What this task involves:
Using the data below, copy each line that includes the word "roll".

Data segment:
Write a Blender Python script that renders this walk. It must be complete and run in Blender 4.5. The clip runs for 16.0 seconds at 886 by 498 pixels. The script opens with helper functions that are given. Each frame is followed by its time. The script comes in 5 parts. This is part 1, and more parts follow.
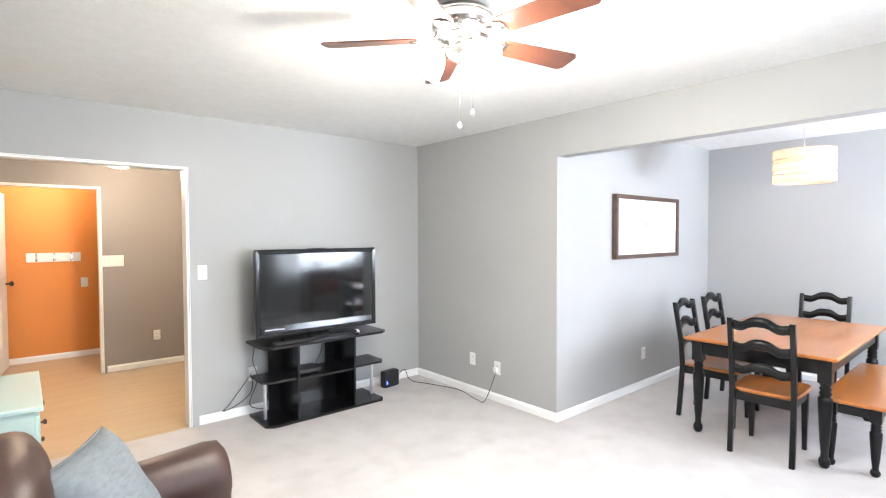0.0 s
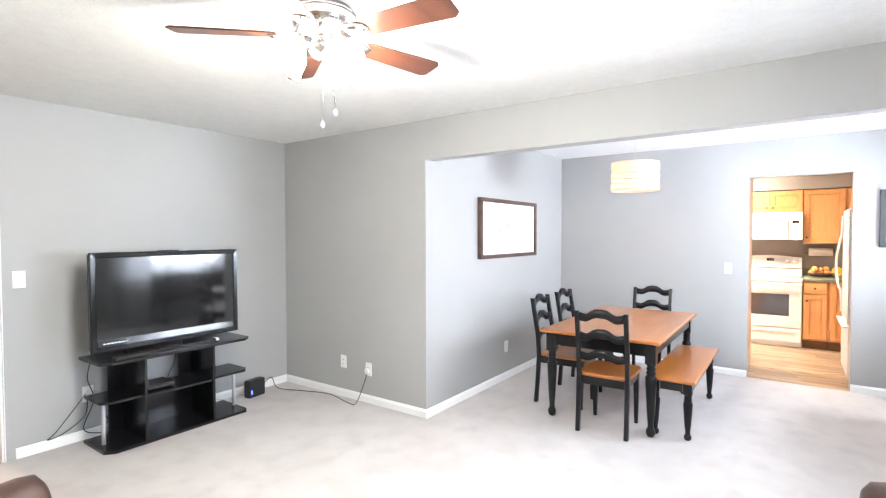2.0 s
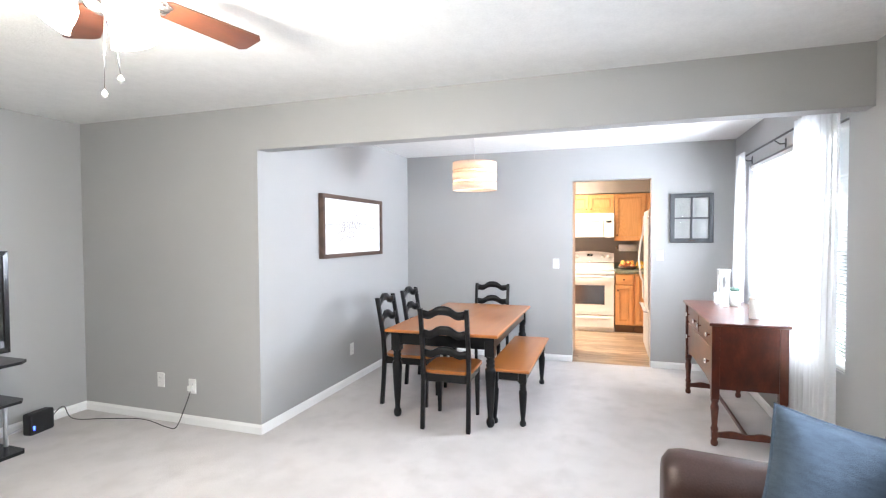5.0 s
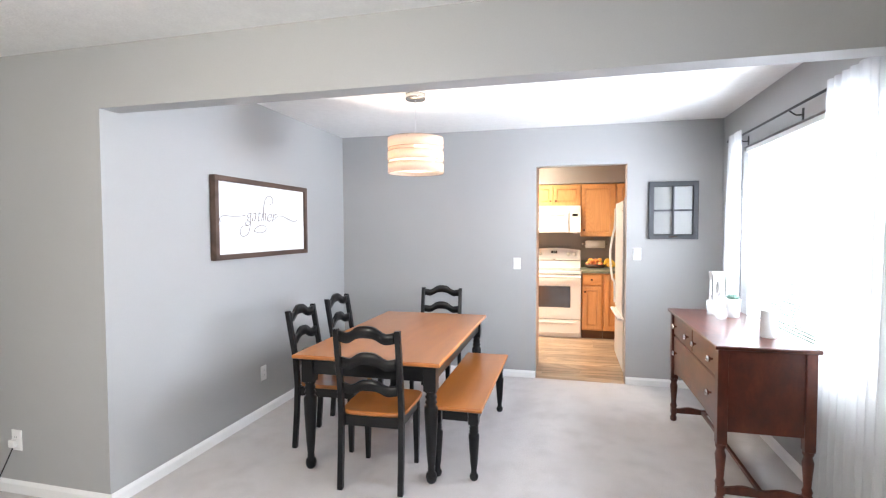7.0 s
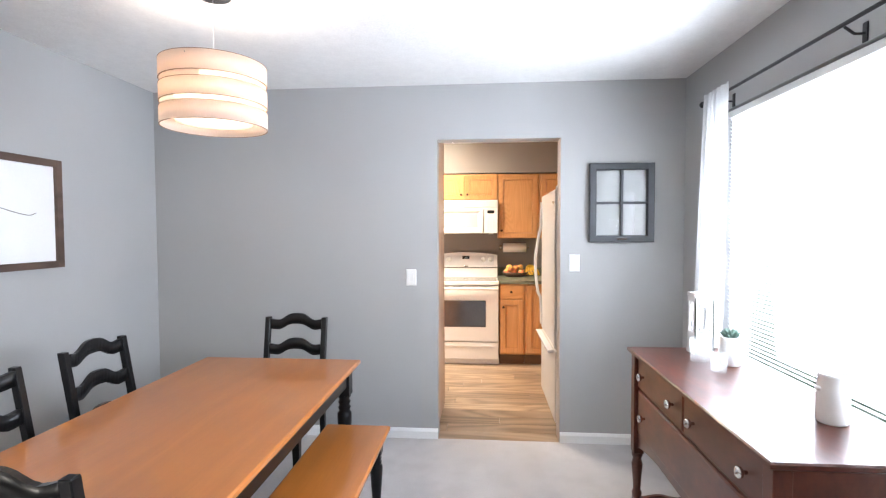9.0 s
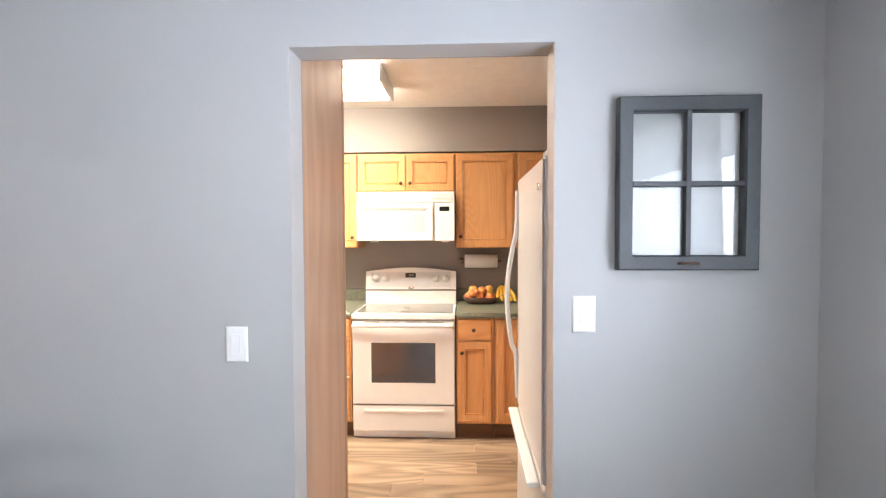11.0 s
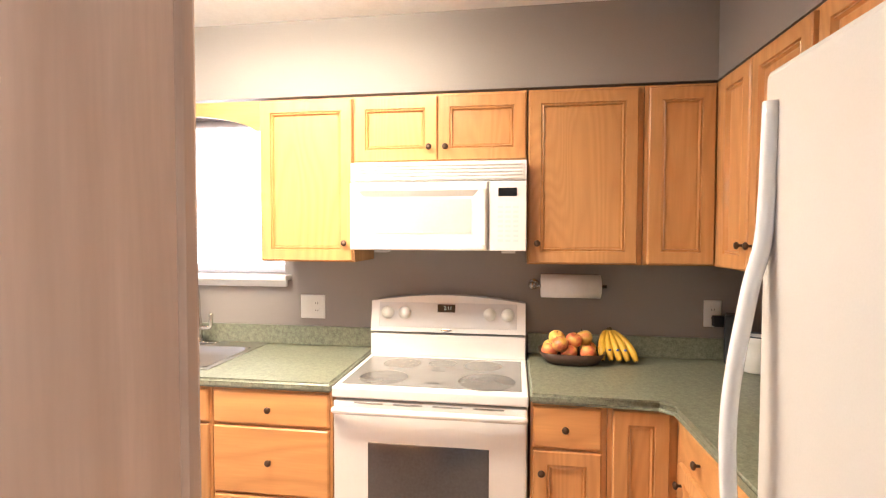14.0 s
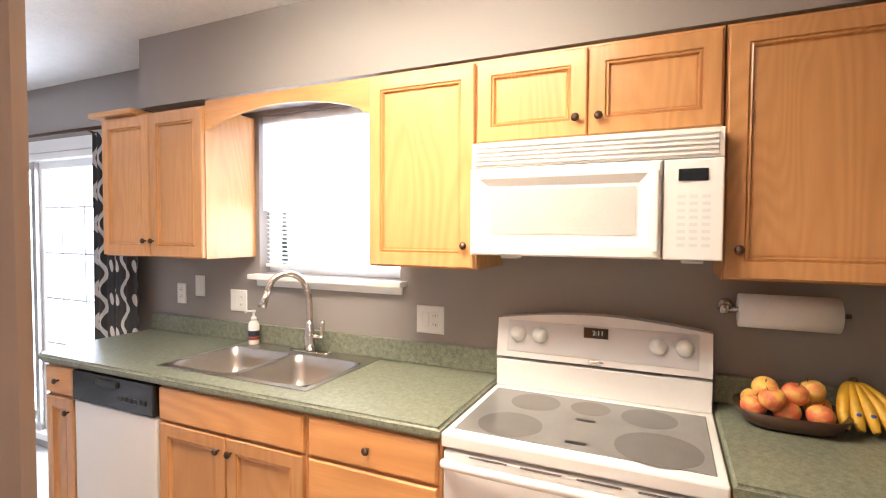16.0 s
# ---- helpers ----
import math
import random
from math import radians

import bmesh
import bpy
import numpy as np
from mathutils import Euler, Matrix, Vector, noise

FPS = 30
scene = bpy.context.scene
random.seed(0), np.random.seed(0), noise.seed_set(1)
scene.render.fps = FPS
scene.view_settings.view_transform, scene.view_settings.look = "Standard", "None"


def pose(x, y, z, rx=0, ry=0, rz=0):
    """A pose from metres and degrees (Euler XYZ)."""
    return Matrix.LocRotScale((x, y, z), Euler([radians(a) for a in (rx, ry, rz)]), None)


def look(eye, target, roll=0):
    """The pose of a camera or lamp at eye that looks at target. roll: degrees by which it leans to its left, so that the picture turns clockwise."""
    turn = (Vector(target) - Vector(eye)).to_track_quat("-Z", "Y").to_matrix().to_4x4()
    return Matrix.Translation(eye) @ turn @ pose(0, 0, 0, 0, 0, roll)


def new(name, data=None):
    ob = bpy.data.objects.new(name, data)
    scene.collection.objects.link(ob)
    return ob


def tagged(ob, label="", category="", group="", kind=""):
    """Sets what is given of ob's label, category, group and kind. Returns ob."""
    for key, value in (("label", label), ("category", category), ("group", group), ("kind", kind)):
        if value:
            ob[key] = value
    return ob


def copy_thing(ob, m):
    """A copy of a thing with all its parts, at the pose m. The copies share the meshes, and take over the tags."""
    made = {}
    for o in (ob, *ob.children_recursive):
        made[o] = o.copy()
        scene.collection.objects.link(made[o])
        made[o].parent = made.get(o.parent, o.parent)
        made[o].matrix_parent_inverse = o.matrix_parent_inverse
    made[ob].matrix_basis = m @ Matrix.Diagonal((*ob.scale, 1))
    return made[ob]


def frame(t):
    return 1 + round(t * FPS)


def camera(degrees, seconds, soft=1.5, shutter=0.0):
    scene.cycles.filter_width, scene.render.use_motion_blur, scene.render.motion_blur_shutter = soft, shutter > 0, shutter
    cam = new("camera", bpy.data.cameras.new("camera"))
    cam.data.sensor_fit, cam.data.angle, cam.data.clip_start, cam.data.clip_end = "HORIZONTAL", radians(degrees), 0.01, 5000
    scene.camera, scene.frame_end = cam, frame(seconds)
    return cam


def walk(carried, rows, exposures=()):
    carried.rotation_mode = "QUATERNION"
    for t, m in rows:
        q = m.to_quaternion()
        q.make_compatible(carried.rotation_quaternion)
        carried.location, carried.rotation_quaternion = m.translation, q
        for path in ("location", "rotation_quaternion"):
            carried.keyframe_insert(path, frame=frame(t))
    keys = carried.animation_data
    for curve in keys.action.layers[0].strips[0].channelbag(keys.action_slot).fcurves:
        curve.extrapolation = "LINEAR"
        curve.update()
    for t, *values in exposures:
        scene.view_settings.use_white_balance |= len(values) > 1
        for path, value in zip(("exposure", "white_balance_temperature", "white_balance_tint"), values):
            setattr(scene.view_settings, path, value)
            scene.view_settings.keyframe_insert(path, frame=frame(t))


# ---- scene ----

Completed exercise:
def look(eye, target, roll=0):
    """The pose of a camera or lamp at eye that looks at target. roll: degrees by which it leans to its left, so that the picture turns clockwise."""
    return Matrix.Translation(eye) @ turn @ pose(0, 0, 0, 0, 0, roll)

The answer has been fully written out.